Google’s file system downloads on demand to satisfy reads immediately with a low priority task to opportunistically download the rest of the data in the background, I can see the uses for this. Google’s readonly implementation is much easier to code than a r/w version. IMHO they should have included an invalidation mechanism for content updates. I realize that “write-once” keeps it simpler, although it limits potential mirroring use cases.
I personally would push back on google’s patch until they address whatever code limitations are responsible for “It is focused on incremental delivery for a small number (under 100) of big files (more than 10 megabytes).” and not supporting “more than a couple hundred files and directories.” That is completely artificial. There’s no excuse for not efficiently handling thousands of files of arbitrary sizes other than inefficient structures and laziness on google’s part. I wouldn’t want this mainlined until they address it.
I’m guessing that the difference is that the Playstation/Blizzard games need to be written this way first or have major work to retrofit the lazy loading system. Whilst what Google is suggesting sounds like it may require no (or iminimal) changes to existing games.

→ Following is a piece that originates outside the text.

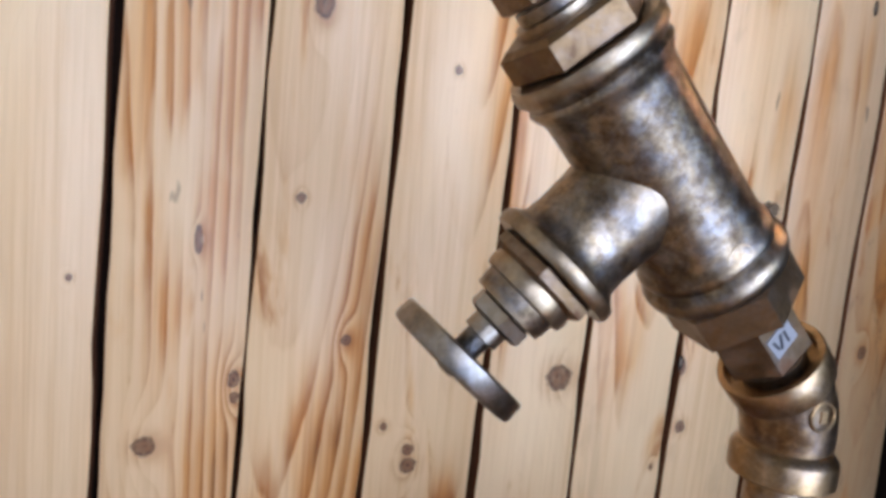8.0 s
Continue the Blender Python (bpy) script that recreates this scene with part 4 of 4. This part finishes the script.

PS: to yoshi314 – it is a *really* bad idea to use your email address as a nickname on a public forum. At best it will get scraped and you’ll be spammed to death
sloth,
You may not realize this, but all of our email addresses are getting leaked through the gravatar links, which expose the md5sum of our emails. This poses two risks:
1) It’s possible to brute force emails. I successfully reversed several of the osnews staff email addresses a while back to demonstrate this risk using hashcat with GPU acceleration.
2) It’s trivial for companies like google to identify and track user accounts across the web using gravatar links.
I’ve brought this up on osnews in the past, alas gravatar is still being used. Past researchers have demonstrated the ability to reverse a significant portion of gravatar hashes. It’s something everyone needs to keep in mind if they consider emails private information.